In short, while today’s market could be pricing in another rate hike, market consensus has been essentially tussling over a quarter point rate increase and a pause. This leads us to the next UNSEEN variable. Figure 5, courtesy of economagic.com, shows of the Dow Jones Industrial Averages and the Fed Funds rate since 1990. Notice that at the onset of the past two recessions (1990 and 2001) marked by the red lines, had been accompanied by severe price declines in the Dow Jones benchmark.

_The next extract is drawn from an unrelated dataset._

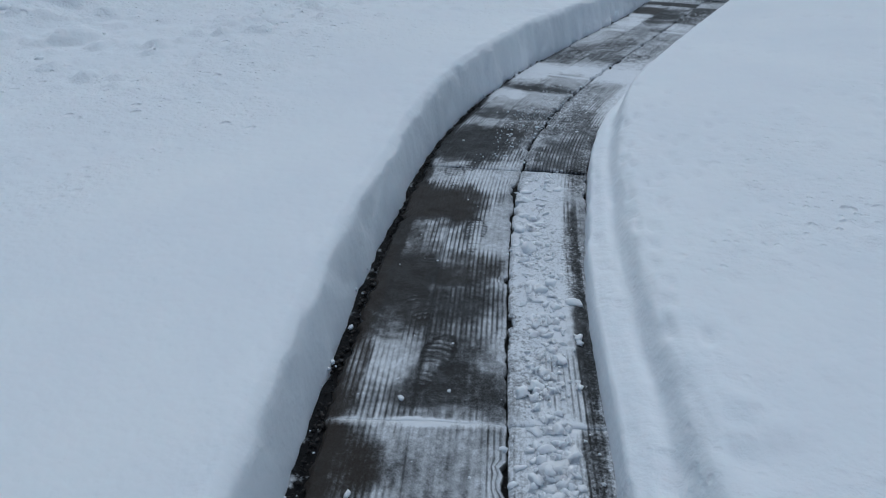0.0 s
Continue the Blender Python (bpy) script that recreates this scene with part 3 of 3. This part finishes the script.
    me = mesh_of("panel", np.concatenate([verts, low]), np.concatenate([grid_faces(rows, ncol), skirt]), CONCRETE)
    me.attributes.new("snow_cover", "FLOAT", "POINT").data.foreach_set("value", np.concatenate([final.ravel(), final.ravel()[rim] * 0.2 - 0.3]).astype(np.float32))
    me.attributes.new("earth", "FLOAT", "POINT").data.foreach_set("value", np.concatenate([earth.ravel(), earth.ravel()[rim]]).astype(np.float32))
    me.attributes.new("slush", "FLOAT", "POINT").data.foreach_set("value", np.concatenate([wet_snow.ravel(), wet_snow.ravel()[rim]]).astype(np.float32))
    ob = new("panel", me)
    ob.parent = walkway
    return ob


JOINTS = [-8.4, -6.6, -4.8, -3.0, -1.6, -0.1, 1.55, 3.34, 5.15, 6.95, 8.7, 10.4, 12.08, 13.9, 15.5, 17.1, 18.8, 20.5, 22.3, 25.3]
JOINT_SNOW = [(0.5, 0.5), (0.5, 0.5), (0.5, 0.5), (0.5, 0.5), (0.5, 0.5), (0.5, 0.5), (0.75, 0.4), (0.05, 0.0), (0.65, 0.65), (0.1, 0.3), (0.2, 0.1), (0.8, 0.7), (0.75, 0.35), (0.6, 0.5), (0.75, 0.55), (0.8, 0.7), (0.6, 0.4), (0.5, 0.4), (0.2, 0.2), (0.5, 0.5)]
for k in range(len(JOINTS) - 1):
    fine = 0.008 if 0.3 < JOINTS[k + 1] < 17.6 and JOINTS[k] > 0 else (0.024 if JOINTS[k] > -0.5 else 0.12)
    for side, (u0, u1) in enumerate(((-0.57, -0.0015), (0.0015, 0.3235))):
        low, high = JOINT_SNOW[k][side], JOINT_SNOW[k + 1][side]
        rear = {3.34: 0.010, 8.7: 0.016, 13.9: 0.008}.get(JOINTS[k], 0.0) * side
        lift = 0.006 if side and JOINTS[k + 1] in (3.34, 8.7, 13.9) else 0.0
        broken = 1.4 * rear
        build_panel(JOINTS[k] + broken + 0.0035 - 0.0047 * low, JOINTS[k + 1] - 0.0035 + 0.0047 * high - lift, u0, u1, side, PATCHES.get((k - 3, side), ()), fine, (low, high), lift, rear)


# ---- loose snow ----
def pebble(seed, detail=2, rough=0.35):
    bm = bmesh.new()
    bmesh.ops.create_icosphere(bm, subdivisions=detail, radius=1)
    for v in bm.verts:
        p = v.co * 1.3 + Vector((seed * 7.1, seed * 3.3, seed))
        v.co *= max(0.35, 1 + rough * noise.noise(p) + rough * 0.6 * noise.noise(p * 2.6) + rough * 0.3 * noise.noise(p * 5))
        v.co.z *= 0.8
    return bm


def crumb_cloud(name, places, mat, seeds, label, category, detail=1, rough=0.6):
    """Very many small lumps in one mesh: places holds x, y, z and radius."""
    moulds = []
    for k in range(seeds):
        bm = pebble(k + 3, detail, rough)
        bm.verts.ensure_lookup_table()
        moulds.append((np.array([v.co for v in bm.verts]), np.array([[v.index for v in f.verts] for f in bm.faces])))
        bm.free()
    rng, verts, faces, count = np.random.default_rng(5), [], [], 0
    for k, (x, y, z, r) in enumerate(places):
        v, f = moulds[k % seeds]
        turn = rng.uniform(0, 2 * np.pi)
        c, q = math.cos(turn), math.sin(turn)
        w = v * (r * rng.uniform(0.55, 1.4, 3))
        verts.append(np.stack([w[:, 0] * c - w[:, 1] * q + x, w[:, 0] * q + w[:, 1] * c + y, w[:, 2] + z], 1))
        faces.append(f + count)
        count += len(v)
    me = mesh_of(name, np.concatenate(verts), np.concatenate(faces), mat)
    return tagged(new(name, me), label, category, kind="stuff")


def surface(x, y):
    x, y = np.asarray(x, float), np.asarray(y, float)
    return ground_height((x - crack_x(y)) / np.sqrt(1 + crack_slope(y) ** 2), x, y)


rng = np.random.default_rng(11)
# clods thrown from the driveway over the lawn's edge
cx = -1.9 - 3.0 * rng.beta(2.2, 1.0, 900)
cy = rng.uniform(2.0, 34, 900)
cr = rng.gamma(2.0, 0.012, 900) * smooth(-1.4, -4.2, cx) + 0.007
crumb_cloud("snow_clods", np.stack([cx, cy, surface(cx, cy) - cr * 0.62, np.minimum(cr, 0.095)], 1), CHUNK_SNOW, 8, "small broken clods of ploughed snow beside the driveway", "snow clods")

# flecks of snow on the wet driveway
gx, gy = -5.3 - rng.gamma(1.5, 0.5, 70), rng.uniform(8, 30, 70)
gr = rng.gamma(2.0, 0.008, 70) + 0.006
crumb_cloud("snow_flecks", np.stack([gx, gy, rise(gy) - 0.085 + gr * 0.2, gr], 1), CHUNK_SNOW, 5, "white flecks of snow lying on wet asphalt", "snow flecks")

# crumbs in the joints and along the foot of the trench walls
su = []
for s_, u_, n_, w_ in ((9, -0.540, 200, 0.012), (9, 0.0, 45, 0.008), (9, 0.333, 110, 0.008), (9, -0.2, 260, 0.16), (9, 0.17, 260, 0.09)):
    su.append(np.stack([rng.uniform(0.7, 18, n_), rng.normal(u_, w_, n_), rng.gamma(2.0, 0.0019 if w_ > 0.05 else 0.0025, n_) + 0.0015], 1))
su = np.concatenate(su)
px, py = on_path(su[:, 0], su[:, 1])
crumb_cloud("snow_crumbs", np.stack([px, py, rise(py) + 0.001, np.minimum(su[:, 2], 0.012)], 1), CHUNK_SNOW, 6, "crumbs of snow left on the walkway and in its joints", "snow crumbs")
fs = np.concatenate([rng.normal(11.0, 0.5, 900), rng.normal(13.2, 0.4, 500), rng.normal(14.7, 0.5, 1300), rng.normal(4.5, 0.5, 500), rng.uniform(0.8, 17, 600)])
fu = 0.01 + 0.30 * rng.beta(1.3, 1.6, len(fs))
fu = np.where((fs < 5.6) & (fs > 3.4), fu - 0.25, fu)
px, py = on_path(fs, fu)
crumb_cloud("snow_grains", np.stack([px, py, rise(py) + 0.004, rng.gamma(2.0, 0.0011, len(fs)) + 0.0015], 1), CHUNK_SNOW, 6, "coarse grains of old snow strewn over the walkway", "snow grains")
# a row of lumps that slid off the shovel
n = 720
ls = rng.uniform(0.9, 3.3, n)
lr = rng.gamma(1.5, 0.0042, n) + 0.002
lu = 0.115 + rng.normal(0, 0.038, n) + 0.02 * np.sin(ls * 4)
ls[:40], lr[:40], lu[:40] = rng.normal(1.36, 0.05, 40), rng.uniform(0.010, 0.027, 40), rng.normal(0.13, 0.022, 40)
px, py = on_path(ls, lu)
crumb_cloud("shovel_lumps", np.stack([px, py, 0.008 - lr * 0.15, np.minimum(lr, 0.034)], 1), CHUNK_SNOW, 8, "row of soft snow lumps dropped along the walkway", "snow lumps", 2, 1.1)
# dark gravel and crumbs of earth in the strip along the left edge
es = np.concatenate([rng.uniform(0.7, 5.2, 700), rng.uniform(5.2, 18, 900)])
eu = panel_edge_at(es) + np.where(es < 4.2, left_foot_at(es) - panel_edge_at(es), -0.03) * rng.uniform(-0.15, 1.0, len(es))
px, py = on_path(es, eu)
crumb_cloud("earth_crumbs", np.stack([px, py, rise(py) - 0.010, rng.gamma(2.0, 0.0017, len(es)) + 0.002], 1), SOIL, 5, "dark frozen earth and gravel along the walkway's edge", "earth crumbs")

# chunks on the crest of the ploughed bank
moulds = []
for k in range(5):
    bm = pebble(k + 20, 3, 0.45)
    me = bpy.data.meshes.new("snow_chunk")
    bm.to_mesh(me)
    bm.free()
    me.materials.append(CHUNK_SNOW)
    me.polygons.foreach_set("use_smooth", np.ones(len(me.polygons), bool))
    moulds.append(me)
for k in range(95):
    y = 4 + 30 * ((k + rng.uniform(0, 1)) / 95) ** 1.2
    x = -4.70 + rng.normal(0, 0.09)
    r = float(np.clip(rng.gamma(2.2, 0.027), 0.03, 0.12))
    chunk = new("snow_chunk", moulds[k % 5])
    chunk.matrix_basis = pose(x, y, float(surface(x, y)) - r * 0.05, 0, 0, rng.uniform(0, 360)) @ Matrix.Diagonal((r * rng.uniform(0.8, 1.4), r * rng.uniform(0.8, 1.3), r * rng.uniform(0.7, 1.1), 1))
    tagged(chunk, "rounded white chunk of ploughed snow on the bank's crest", "snow chunk", "chunks on the snow bank")


# ---- far end of the walkway: a low timber step ----
def build_step():
    step = tagged(new("timber_step"), "low dark weathered timber step at the walkway's end", "step")
    x, y = on_path(25.5, 0.0)
    step.location = (float(x), float(y), float(rise(y)))
    for z0, z1, name in ((-0.012, 0.006, "tread"), (-0.05, -0.014, "riser")):
        bm = bmesh.new()
        box(bm, -0.30, 0.42, -0.16, 0.75, z0, z1)
        bmesh.ops.bevel(bm, geom=bm.edges[:], offset=0.006, segments=2, affect="EDGES")
        part(name, bm, TIMBER, step)
    return step


build_step()


# ---- bare tree on the lawn ----
def tube(bm, points, radii, sides=14, ripple=0.0):
    rings = []
    for k, (p, r) in enumerate(zip(points, radii)):
        ahead = (points[min(k + 1, len(points) - 1)] - points[max(k - 1, 0)]).normalized()
        turn = ahead.to_track_quat("Z", "Y").to_matrix()
        ring = []
        for j in range(sides):
            a = 2 * math.pi * j / sides
            rr = r * (1 + ripple * noise.noise(Vector((math.cos(a) * 2.2, math.sin(a) * 2.2, p.z * 0.8))) + ripple * 0.6 * math.sin(a * 7 + p.z))
            ring.append(bm.verts.new(p + turn @ Vector((math.cos(a) * rr, math.sin(a) * rr, 0))))
        rings.append(ring)
    for low, high in zip(rings, rings[1:]):
        for j in range(sides):
            bm.faces.new((low[j], low[(j + 1) % sides], high[(j + 1) % sides], high[j]))
    bm.faces.new(rings[-1])


def build_tree():
    tree = tagged(new("tree"), "bare tree with a thick dark wet trunk standing in the snow", "tree")
    base = float(surface(4.3, 16.95))
    tree.location = (4.3, 16.95, base - 0.35)
    bm = bmesh.new()
    heights = [0, 0.2, 0.45, 0.8, 1.5, 2.4, 3.4, 4.6, 6.0, 7.5]
    tube(bm, [Vector((0.04 * math.sin(h * 0.7), 0.05 * math.cos(h * 0.9), h)) for h in heights], [0.30, 0.285, 0.27, 0.262, 0.25, 0.235, 0.21, 0.17, 0.11, 0.05], 28, 0.07)
    part("trunk", bm, BARK, tree, "furrowed dark bark")
    for k in range(9):
        a, h = k * 2.4, 2.6 + 0.5 * k
        bm = bmesh.new()
        reach = 2.6 - 0.14 * k
        pts = [Vector((math.cos(a + 0.1 * j) * reach * j / 5, math.sin(a + 0.1 * j) * reach * j / 5, h + 0.34 * j)) for j in range(6)]
        tube(bm, pts, [0.11, 0.085, 0.065, 0.045, 0.028, 0.01], 9)
        for j in (2, 3, 4):
            for side in (-1, 1):
                b = a + side * 0.9
                twig = [pts[j] + Vector((math.cos(b) * 0.35 * i, math.sin(b) * 0.35 * i, 0.2 * i)) for i in range(4)]
                tube(bm, twig, [0.025, 0.017, 0.010, 0.004], 6)
        part("limb", bm, BARK, tree)
    return tree


build_tree()


# ---- dry stems in the far snow bank ----
def build_stems():
    bm = bmesh.new()
    pick = random.Random(4)
    for k in range(700):
        x, y = pick.uniform(-3.2, 9), pick.uniform(36.5, 40)
        z = float(surface(x, y))
        tall, lean = pick.uniform(0.1, 0.5), pick.uniform(-0.05, 0.05)
        tube(bm, [Vector((x, y, z - 0.05)), Vector((x + lean * 0.5, y, z + tall * 0.5)), Vector((x + lean, y, z + tall))], [0.014, 0.011, 0.005], 5)
    me = bpy.data.meshes.new("dry_stems")
    bm.to_mesh(me)
    bm.free()
    me.materials.append(STEM)
    return tagged(new("dry_stems", me), "thin dry brown stems poking out of the far snow bank", "dry stems", kind="stuff")


build_stems()


# ---- garage at the head of the driveway ----
def build_garage():
    garage = tagged(new("garage"), "white-painted garage at the head of the black driveway", "garage")
    garage.location = (-7.9, 58.5, 0.1)
    bm = bmesh.new()
    box(bm, -4.7, -2.6, 0, 7, 0, 2.9)
    box(bm, 2.6, 4.7, 0, 7, 0, 2.9)
    box(bm, -2.6, 2.6, 0, 7, 2.25, 2.9)
    part("wall", bm, SIDING, garage)
    for k in range(4):
        bm = bmesh.new()
        box(bm, -2.59, 2.59, 0.12, 0.16, 0.02 + 0.555 * k, 0.56 + 0.555 * k)
        bmesh.ops.bevel(bm, geom=bm.edges[:], offset=0.01, segments=1, affect="EDGES")
        part("door_panel", bm, SIDING, garage, "white sectional door panel")
    bm = bmesh.new()
    ridge = [bm.verts.new(p) for p in ((-5, -0.4, 2.85), (5, -0.4, 2.85), (5, 7.4, 2.85), (-5, 7.4, 2.85), (-5, 3.5, 4.6), (5, 3.5, 4.6))]
    for f in ((0, 1, 5, 4), (2, 3, 4, 5), (0, 4, 3), (1, 2, 5), (3, 2, 1, 0)):
        bm.faces.new([ridge[i] for i in f])
    part("roof", bm, ROOFING, garage, "dark shingle gable roof")
    return garage


build_garage()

Subsequently, in both cases, the FED Rates COLLAPSES as liquidity was injected back into the system!
This suggests that IF the FED ends up chasing its own tail, as had been in the past, continued massive declines in the key equities benchmarks could be a harbinger of an ongoing recession instead of an impending one!! Notwithstanding concomitant to notable declines in benchmark US Treasury yields. And instead of a HIKE or a PAUSE, the likelihood is for a cut at the next June FOMC meeting or in August 8th. Again this is strictly conditional on the performances of both the equities and bond markets.
As of Friday’s close at 10,891.92, the Dow Jones Industrial Average is a meager 6.6% away from its May 10th high of 11,670.19, hardly a sign of a reversal YET. All these could be an instance of Aesop’s “Boy Who Cried Wolf” though. However, until the world financial market resolves its present impasses the probabilities of risks remains greater than potential returns.
As for the Philippine equity market, which had been highly dependent on foreign money, the ongoing global rush to exit levered positions on a declining economic growth backdrop is hardly an auspicious landscape for investing. Sans foreign money and sufficient local volume to meet the onslaught of foreign outflows, our Phisix becomes vulnerable to the vagaries of political sentiment. I would suggest for you to avoid catching the proverbial “falling knife.” Stay clear until the dust settles.